* [WHAT TO PRODUCE] Repeat the full listing below verbatim and keep the images out.

--- BEGIN SUPPLIED DATA ---

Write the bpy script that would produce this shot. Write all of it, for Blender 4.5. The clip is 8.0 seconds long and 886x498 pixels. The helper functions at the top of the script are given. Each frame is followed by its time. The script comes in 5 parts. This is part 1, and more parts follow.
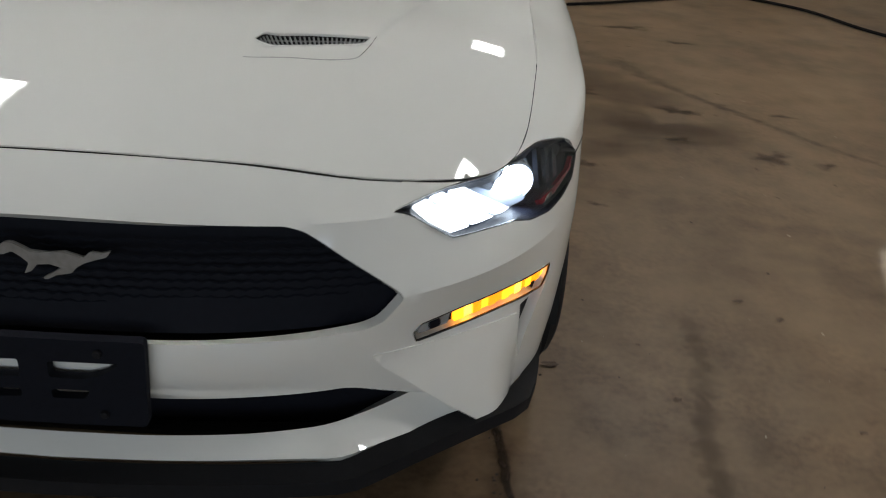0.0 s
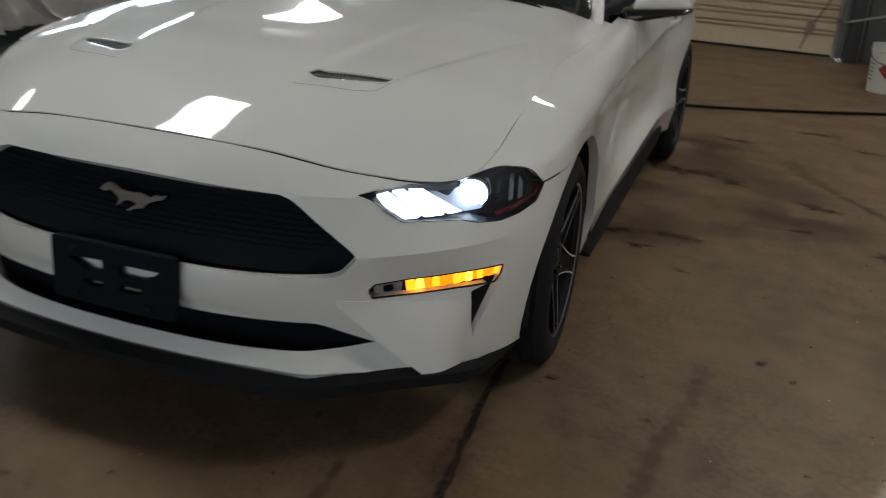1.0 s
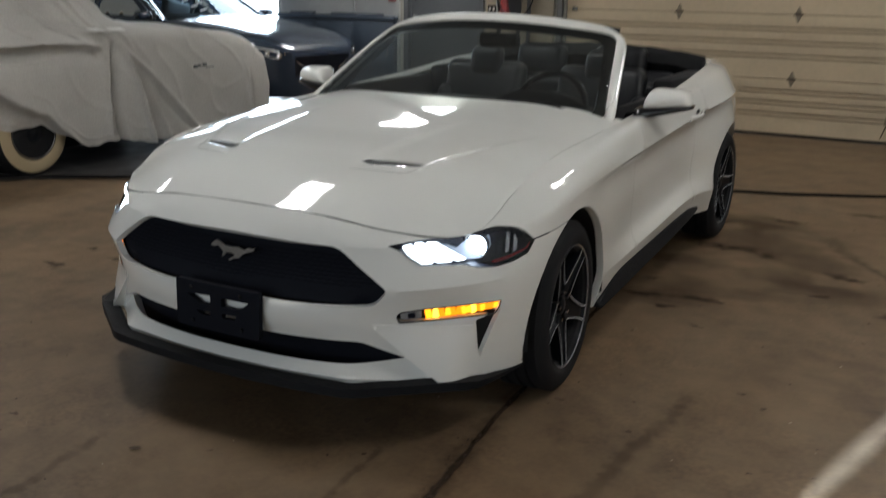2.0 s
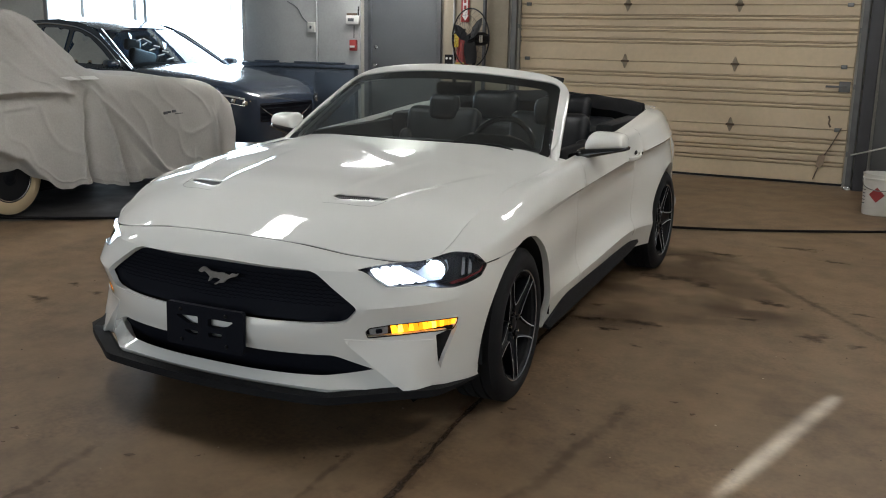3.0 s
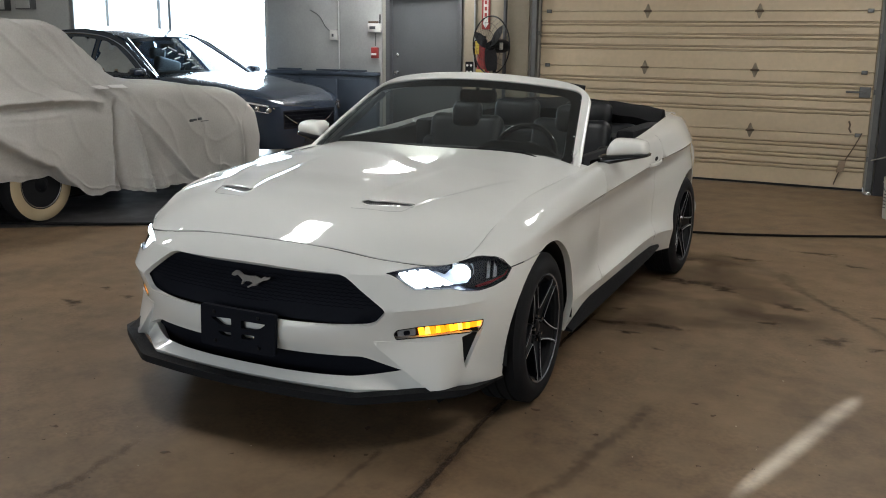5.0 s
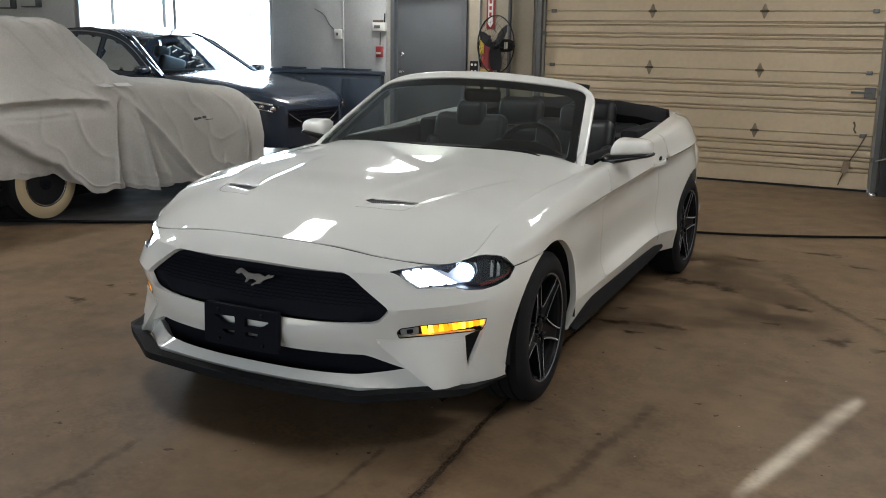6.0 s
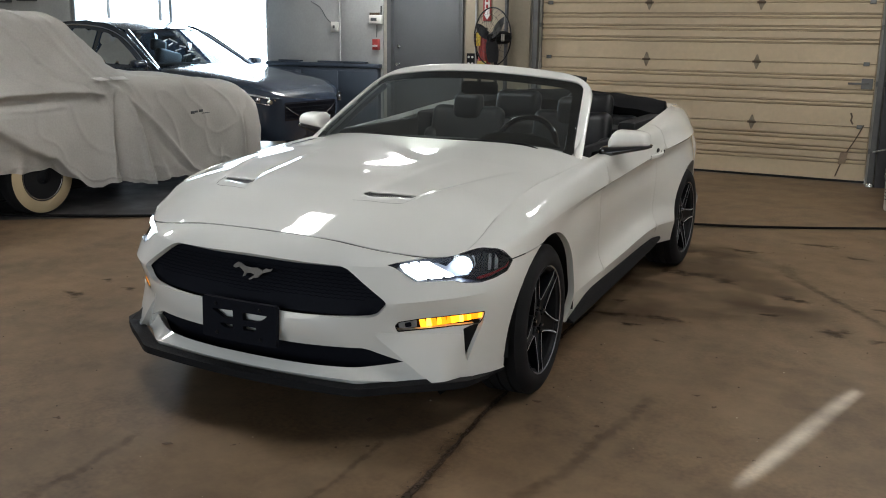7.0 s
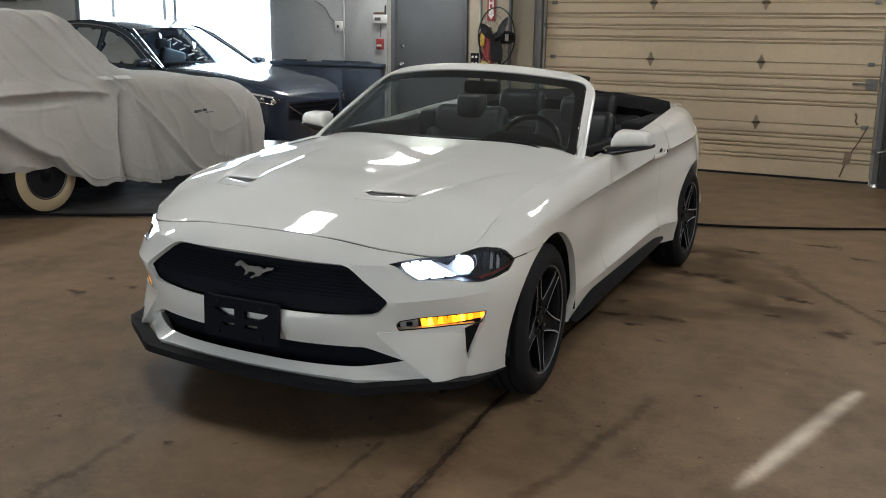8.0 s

--- END SUPPLIED DATA ---

* [THE ANSWER]
Write the bpy script that would produce this shot. Write all of it, for Blender 4.5. The clip is 8.0 seconds long and 886x498 pixels. The helper functions at the top of the script are given. Each frame is followed by its time. The script comes in 5 parts. This is part 1, and more parts follow.
0.0 s
1.0 s
2.0 s
3.0 s
5.0 s
6.0 s
7.0 s
8.0 s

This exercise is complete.